Высланная из Момбасы португальская флотилия изгнала оманцев, однако в это же время момбаситы, обнадеженные успехом соседних городов, направили к имаму Омана Султану ибн Саифу тайную делегацию с просьбой о помощи. В 1661 году его флот, освободивший ранее остров Фаза, обстрелял Момбасу и изгнал португальцев из города, заставив их укрыться под защитой стен Форт-Иисуса. Воины имама Омана не сумели овладеть крепостью и были вынуждены оставить восставших момбаситов.

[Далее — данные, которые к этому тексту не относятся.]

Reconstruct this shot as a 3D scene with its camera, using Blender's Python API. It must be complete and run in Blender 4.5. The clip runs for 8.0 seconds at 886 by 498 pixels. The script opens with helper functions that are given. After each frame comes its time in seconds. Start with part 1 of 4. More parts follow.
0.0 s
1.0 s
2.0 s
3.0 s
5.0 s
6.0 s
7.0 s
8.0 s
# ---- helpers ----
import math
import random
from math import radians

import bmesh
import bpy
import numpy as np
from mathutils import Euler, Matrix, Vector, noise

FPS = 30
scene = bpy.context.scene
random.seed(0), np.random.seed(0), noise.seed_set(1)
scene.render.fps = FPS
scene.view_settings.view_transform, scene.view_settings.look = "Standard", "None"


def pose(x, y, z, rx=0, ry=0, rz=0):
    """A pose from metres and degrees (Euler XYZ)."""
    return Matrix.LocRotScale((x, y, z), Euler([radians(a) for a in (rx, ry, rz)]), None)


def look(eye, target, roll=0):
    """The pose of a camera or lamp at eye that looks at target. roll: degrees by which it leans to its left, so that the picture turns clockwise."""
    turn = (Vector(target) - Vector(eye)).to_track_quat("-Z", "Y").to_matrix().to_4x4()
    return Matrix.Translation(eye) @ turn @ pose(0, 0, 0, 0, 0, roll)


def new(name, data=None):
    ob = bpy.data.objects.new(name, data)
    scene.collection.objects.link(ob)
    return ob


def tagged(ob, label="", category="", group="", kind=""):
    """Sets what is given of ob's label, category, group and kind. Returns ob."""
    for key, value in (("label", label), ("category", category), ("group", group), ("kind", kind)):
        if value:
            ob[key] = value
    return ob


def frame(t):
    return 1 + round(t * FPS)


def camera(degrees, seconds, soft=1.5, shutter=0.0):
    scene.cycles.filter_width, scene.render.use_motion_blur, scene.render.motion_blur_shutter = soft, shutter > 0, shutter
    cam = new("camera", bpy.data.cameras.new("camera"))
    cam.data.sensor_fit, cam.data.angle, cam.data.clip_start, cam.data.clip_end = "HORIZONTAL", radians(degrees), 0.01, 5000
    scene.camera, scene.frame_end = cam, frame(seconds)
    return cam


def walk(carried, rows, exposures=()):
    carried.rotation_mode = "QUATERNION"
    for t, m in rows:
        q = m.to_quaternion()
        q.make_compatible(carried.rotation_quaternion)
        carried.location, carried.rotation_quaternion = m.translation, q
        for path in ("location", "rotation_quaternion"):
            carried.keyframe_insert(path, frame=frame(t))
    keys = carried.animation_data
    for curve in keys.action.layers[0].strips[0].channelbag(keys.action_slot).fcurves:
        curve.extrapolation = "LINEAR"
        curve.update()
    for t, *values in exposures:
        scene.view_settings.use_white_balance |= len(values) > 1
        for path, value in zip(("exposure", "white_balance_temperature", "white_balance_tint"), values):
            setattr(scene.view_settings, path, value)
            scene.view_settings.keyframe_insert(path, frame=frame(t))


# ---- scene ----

Хотя и ослабленная, потерявшая часть своих владений, Португалия обладала еще достаточной силой, чтобы нанести новый удар по мятежным городам. В 1678 году, воспользовавшись передышкой, предоставленной Оманом, португальцы предприняли экспедицию против Пате, который был главным инициатором коалиции с оманцем Султаном ибн Саифом. Отряды д’Альмейды ворвались в город, осквернили его священную мечеть, устроив в ней свой штаб, сожгли дома, затем захватили Сийю, Манда, Ламу и казнили их правителей. Набег на Пате и соседние города был последней крупной военной операцией португальцев. Награбив много золота, серебра и слоновой кости, они начали грузиться на корабли, когда на рейде Пате появился оманский флот. Поддержанные жителями города, арабы в течение трех дней почти полностью перебили отряд капитана д’Альмейды.

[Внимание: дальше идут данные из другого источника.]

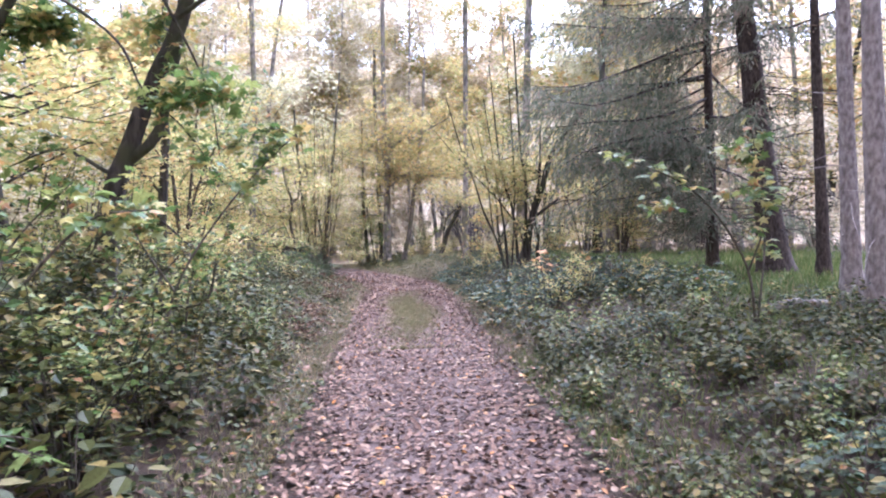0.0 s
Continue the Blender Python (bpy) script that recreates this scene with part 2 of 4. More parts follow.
def tube(line, radii, sides=7, rough=0.0, rs=None):
    """A closed, tapering tube along a line: vertices, quads."""
    line, radii = np.asarray(line, float), np.asarray(radii, float)
    tan = np.gradient(line, axis=0)
    tan /= np.linalg.norm(tan, axis=1)[:, None] + 1e-9
    ref = np.array([1.0, 0.13, 0.07]) if abs(tan[:, 0]).mean() < 0.8 else np.array([0.1, 1.0, 0.1])
    u = np.cross(tan, ref)
    u /= np.linalg.norm(u, axis=1)[:, None] + 1e-9
    v = np.cross(tan, u)
    a = np.linspace(0, 2 * np.pi, sides, endpoint=False)
    rad = radii[:, None] * np.ones(sides)
    if rough and rs is not None:
        rad = rad * (1 + rough * rs.standard_normal(rad.shape))
    ring = line[:, None] + rad[..., None] * (u[:, None] * np.cos(a)[None, :, None] + v[:, None] * np.sin(a)[None, :, None])
    k = len(line)
    i, j = np.meshgrid(np.arange(k - 1), np.arange(sides), indexing="ij")
    q = np.stack([i * sides + j, i * sides + (j + 1) % sides, (i + 1) * sides + (j + 1) % sides, (i + 1) * sides + j], -1).reshape(-1, 4)
    return ring.reshape(-1, 3), q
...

Форт-Иисус оставался последним укрепленным пунктом на севере побережья, где португальцы чувствовали себя в относительной безопасности. В остальных городах одно восстание следовало за другим. В марте 1696 года сильная оманская флотилия с тремя тысячами солдат на борту, которыми командовал сам имам Султан ибн Саиф, появилась на рейде Момбасы, намереваясь приступить к длительной осаде Форт-Иисуса. Только через 23 месяца, 13 декабря 1698 года, арабам удалось захватить эту крепость, обладание которой давало Оману возможность изгнать португальцев из северной части Савахила.

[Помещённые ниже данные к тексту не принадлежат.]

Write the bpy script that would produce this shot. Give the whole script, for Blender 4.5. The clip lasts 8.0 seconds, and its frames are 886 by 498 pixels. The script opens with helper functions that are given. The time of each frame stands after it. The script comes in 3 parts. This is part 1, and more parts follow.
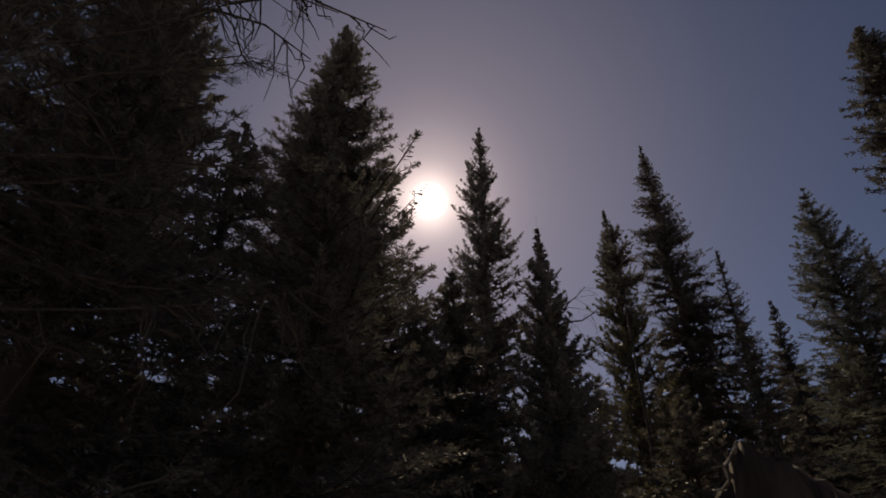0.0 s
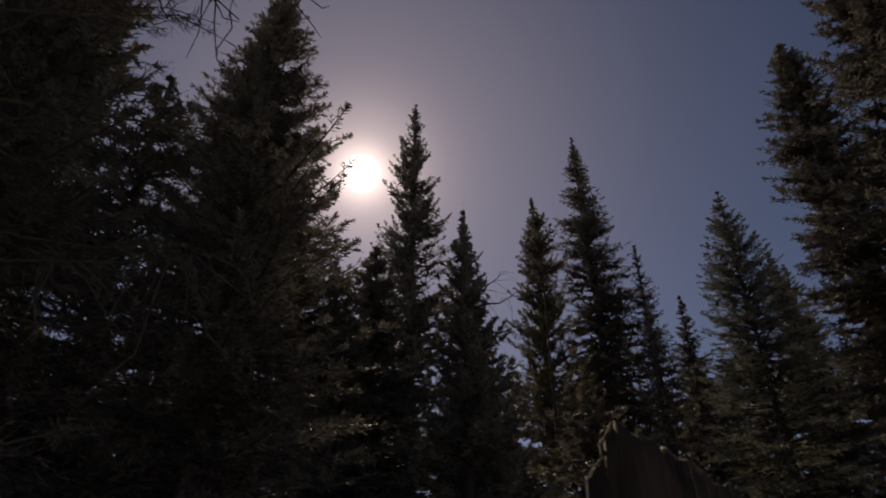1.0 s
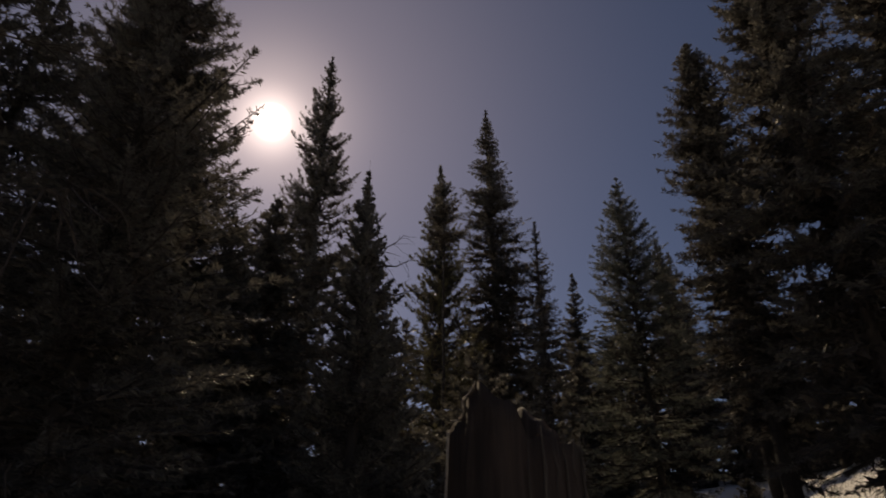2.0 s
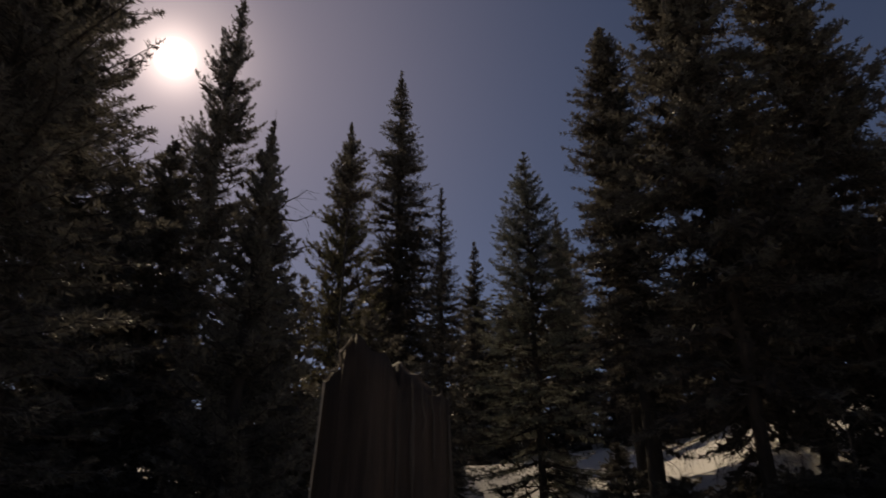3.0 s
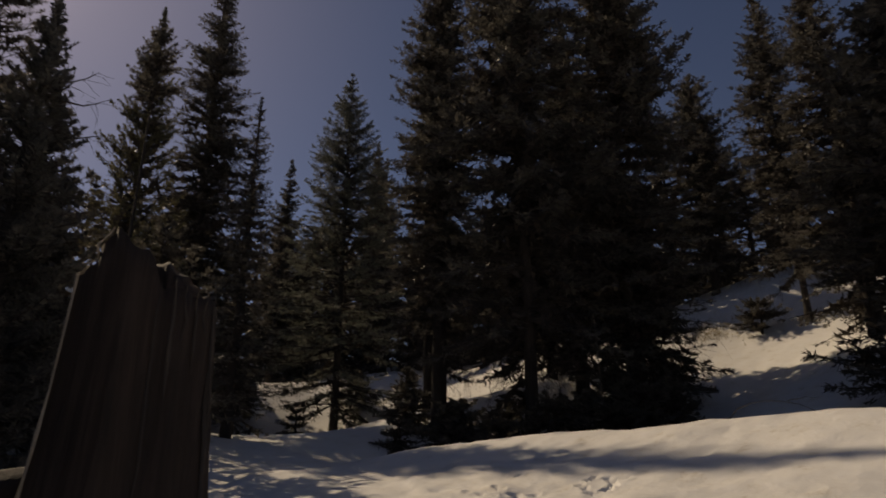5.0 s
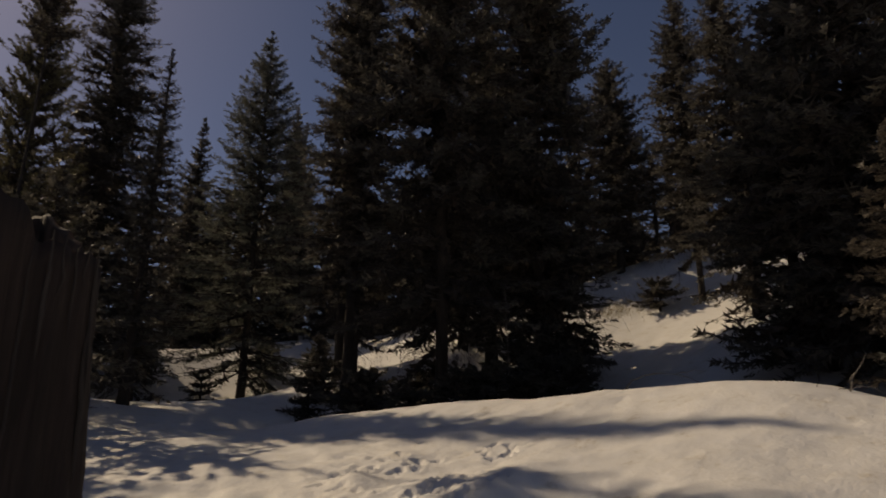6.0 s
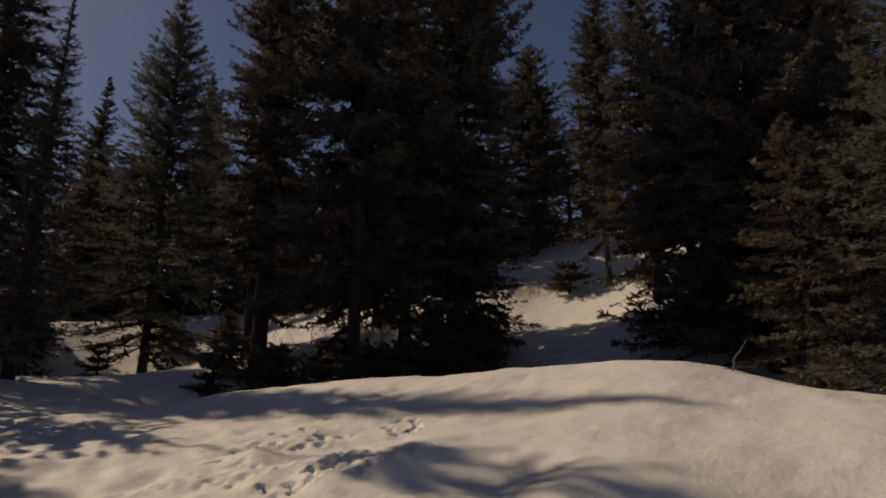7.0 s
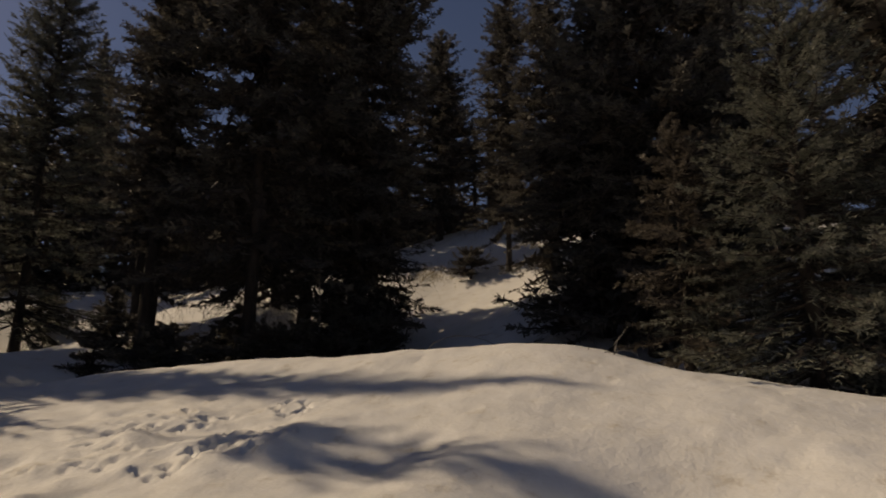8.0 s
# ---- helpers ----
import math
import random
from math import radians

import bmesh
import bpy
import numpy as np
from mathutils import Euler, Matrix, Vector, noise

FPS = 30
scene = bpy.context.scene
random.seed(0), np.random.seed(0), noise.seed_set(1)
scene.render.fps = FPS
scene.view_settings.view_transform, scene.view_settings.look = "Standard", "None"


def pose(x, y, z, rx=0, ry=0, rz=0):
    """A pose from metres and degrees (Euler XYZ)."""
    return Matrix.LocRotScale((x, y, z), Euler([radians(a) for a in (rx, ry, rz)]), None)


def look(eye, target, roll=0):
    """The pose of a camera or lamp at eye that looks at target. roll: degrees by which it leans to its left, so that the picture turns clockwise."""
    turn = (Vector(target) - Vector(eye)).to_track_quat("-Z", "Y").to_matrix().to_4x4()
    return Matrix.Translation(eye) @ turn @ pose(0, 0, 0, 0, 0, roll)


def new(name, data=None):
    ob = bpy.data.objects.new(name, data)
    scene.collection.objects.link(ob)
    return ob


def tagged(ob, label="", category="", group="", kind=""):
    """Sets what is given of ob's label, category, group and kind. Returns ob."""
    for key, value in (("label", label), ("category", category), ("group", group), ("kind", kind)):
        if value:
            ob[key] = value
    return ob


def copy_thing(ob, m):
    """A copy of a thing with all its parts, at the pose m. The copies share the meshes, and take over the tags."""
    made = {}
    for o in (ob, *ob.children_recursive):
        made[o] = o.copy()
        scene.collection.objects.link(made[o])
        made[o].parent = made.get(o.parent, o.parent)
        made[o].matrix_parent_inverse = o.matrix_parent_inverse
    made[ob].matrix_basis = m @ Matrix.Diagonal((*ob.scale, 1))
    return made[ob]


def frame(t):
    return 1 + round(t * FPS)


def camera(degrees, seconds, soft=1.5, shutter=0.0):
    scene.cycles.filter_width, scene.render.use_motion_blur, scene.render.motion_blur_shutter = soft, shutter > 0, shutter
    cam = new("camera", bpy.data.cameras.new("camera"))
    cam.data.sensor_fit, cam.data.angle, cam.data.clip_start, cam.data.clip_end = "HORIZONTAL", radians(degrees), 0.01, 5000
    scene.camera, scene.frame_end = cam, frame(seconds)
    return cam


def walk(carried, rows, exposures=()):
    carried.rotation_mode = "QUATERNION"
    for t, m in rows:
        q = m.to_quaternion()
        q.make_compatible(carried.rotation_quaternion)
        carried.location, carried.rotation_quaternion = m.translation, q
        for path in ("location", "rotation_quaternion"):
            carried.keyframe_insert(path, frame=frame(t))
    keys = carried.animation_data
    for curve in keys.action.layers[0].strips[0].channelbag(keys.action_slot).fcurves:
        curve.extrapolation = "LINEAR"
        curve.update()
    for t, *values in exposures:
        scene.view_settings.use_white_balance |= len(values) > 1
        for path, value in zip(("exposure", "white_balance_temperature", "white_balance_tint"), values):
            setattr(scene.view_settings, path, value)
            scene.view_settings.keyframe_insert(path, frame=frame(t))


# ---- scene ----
cam = camera(69.4, 8.0, soft=1.7, shutter=0.35)
walk(cam, [
    (0, look((0.002, 0.005, 1.5), (0.003, 1.671, 2.607), -0.36)),
    (0.5, look((0.036, -0.024, 1.486), (0.131, 1.654, 2.57), -0.33)),
    (1, look((0.068, -0.06, 1.467), (0.293, 1.63, 2.512), -0.16)),
    (1.5, look((0.097, -0.102, 1.444), (0.472, 1.591, 2.441), 0.01)),
    (3, look((0.174, -0.23, 1.372), (0.99, 1.39, 2.215), 0.19)),
    (3.5, look((0.197, -0.267, 1.351), (1.154, 1.301, 2.142), 0.23)),
    (4, look((0.22, -0.299, 1.333), (1.308, 1.21, 2.067), 0.22)),
    (4.5, look((0.243, -0.328, 1.318), (1.454, 1.112, 1.997), 0.24)),
    (6, look((0.32, -0.4, 1.289), (1.833, 0.788, 1.836), 0.36)),
    (6.5, look((0.352, -0.428, 1.281), (1.944, 0.668, 1.796), 0.39)),
    (7, look((0.387, -0.462, 1.273), (2.056, 0.527, 1.758), 0.42)),
    (7.5, look((0.428, -0.507, 1.261), (2.169, 0.362, 1.724), 0.48)),
    (8, look((0.476, -0.569, 1.243), (2.283, 0.167, 1.682), 0.49)),
], exposures=[(0, 0.0, 7100, 25)])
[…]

Именно к этому периоду и относится возвышение Пате, расцвет в этом городе «золотой поры» суахилийской цивилизации. Почти на целое столетие города архипелага остаются предоставленными сами себе. Уход португальцев и установление тесных политических и экономических контактов с Оманом, у которого на первых порах не было сил играть роль нового хозяина побережья, в определенной степени способствовали возрождению торговых отношений с восточным миром. Широкие связи на равных с мусульманскими странами благоприятствовали расцвету ремесел и искусств.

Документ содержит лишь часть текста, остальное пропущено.